### DATA ROWS
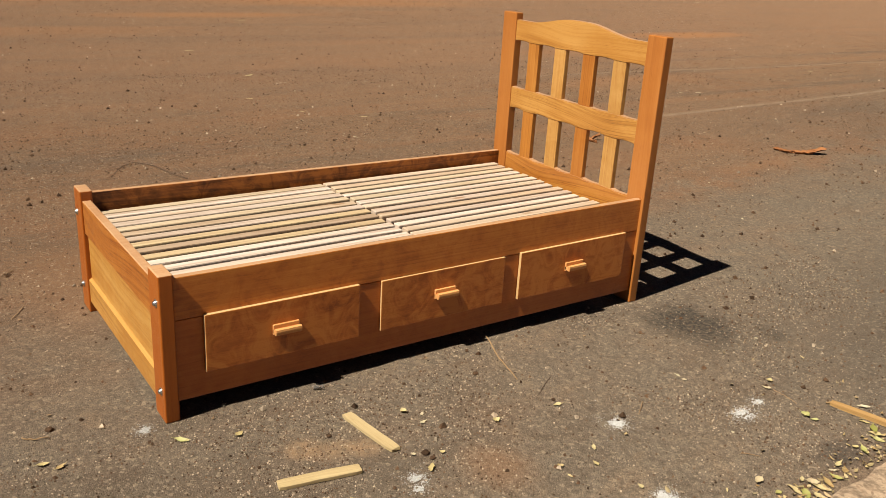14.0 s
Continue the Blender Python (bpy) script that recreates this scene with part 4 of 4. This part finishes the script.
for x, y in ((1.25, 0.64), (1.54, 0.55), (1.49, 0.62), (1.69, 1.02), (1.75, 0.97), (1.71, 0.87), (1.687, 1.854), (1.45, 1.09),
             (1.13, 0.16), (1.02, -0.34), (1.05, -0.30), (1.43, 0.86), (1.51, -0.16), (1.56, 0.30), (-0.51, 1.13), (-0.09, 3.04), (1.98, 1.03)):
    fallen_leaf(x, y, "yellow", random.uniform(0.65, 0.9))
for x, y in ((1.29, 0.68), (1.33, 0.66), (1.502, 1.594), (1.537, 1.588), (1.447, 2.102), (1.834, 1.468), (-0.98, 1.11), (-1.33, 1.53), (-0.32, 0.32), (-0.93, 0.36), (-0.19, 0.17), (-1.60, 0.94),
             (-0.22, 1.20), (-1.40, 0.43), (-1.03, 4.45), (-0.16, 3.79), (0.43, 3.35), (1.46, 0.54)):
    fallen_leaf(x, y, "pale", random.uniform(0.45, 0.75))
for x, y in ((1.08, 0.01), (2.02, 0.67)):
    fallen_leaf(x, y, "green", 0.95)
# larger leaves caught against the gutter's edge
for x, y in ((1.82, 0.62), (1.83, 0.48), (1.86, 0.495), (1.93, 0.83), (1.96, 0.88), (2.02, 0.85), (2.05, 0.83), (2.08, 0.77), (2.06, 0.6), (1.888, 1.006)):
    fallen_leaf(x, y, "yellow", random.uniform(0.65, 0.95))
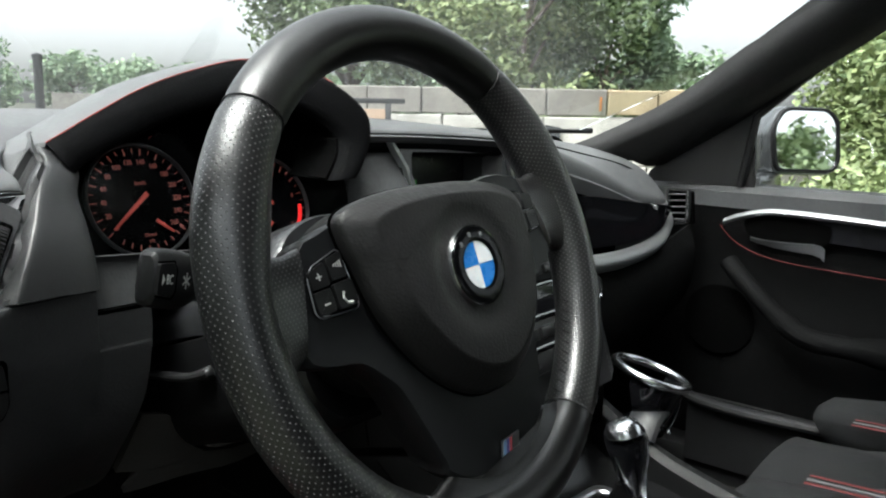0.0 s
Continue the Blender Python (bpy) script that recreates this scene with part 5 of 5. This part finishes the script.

### TASK TO COMPLETE
Make an exact copy of all entries above, dropping the images.

### WRITTEN RESPONSE
14.0 s
Continue the Blender Python (bpy) script that recreates this scene with part 4 of 4. This part finishes the script.
for x, y in ((1.25, 0.64), (1.54, 0.55), (1.49, 0.62), (1.69, 1.02), (1.75, 0.97), (1.71, 0.87), (1.687, 1.854), (1.45, 1.09),
             (1.13, 0.16), (1.02, -0.34), (1.05, -0.30), (1.43, 0.86), (1.51, -0.16), (1.56, 0.30), (-0.51, 1.13), (-0.09, 3.04), (1.98, 1.03)):
    fallen_leaf(x, y, "yellow", random.uniform(0.65, 0.9))
for x, y in ((1.29, 0.68), (1.33, 0.66), (1.502, 1.594), (1.537, 1.588), (1.447, 2.102), (1.834, 1.468), (-0.98, 1.11), (-1.33, 1.53), (-0.32, 0.32), (-0.93, 0.36), (-0.19, 0.17), (-1.60, 0.94),
             (-0.22, 1.20), (-1.40, 0.43), (-1.03, 4.45), (-0.16, 3.79), (0.43, 3.35), (1.46, 0.54)):
    fallen_leaf(x, y, "pale", random.uniform(0.45, 0.75))
for x, y in ((1.08, 0.01), (2.02, 0.67)):
    fallen_leaf(x, y, "green", 0.95)
# larger leaves caught against the gutter's edge
for x, y in ((1.82, 0.62), (1.83, 0.48), (1.86, 0.495), (1.93, 0.83), (1.96, 0.88), (2.02, 0.85), (2.05, 0.83), (2.08, 0.77), (2.06, 0.6), (1.888, 1.006)):
    fallen_leaf(x, y, "yellow", random.uniform(0.65, 0.95))
0.0 s
Continue the Blender Python (bpy) script that recreates this scene with part 5 of 5. This part finishes the script.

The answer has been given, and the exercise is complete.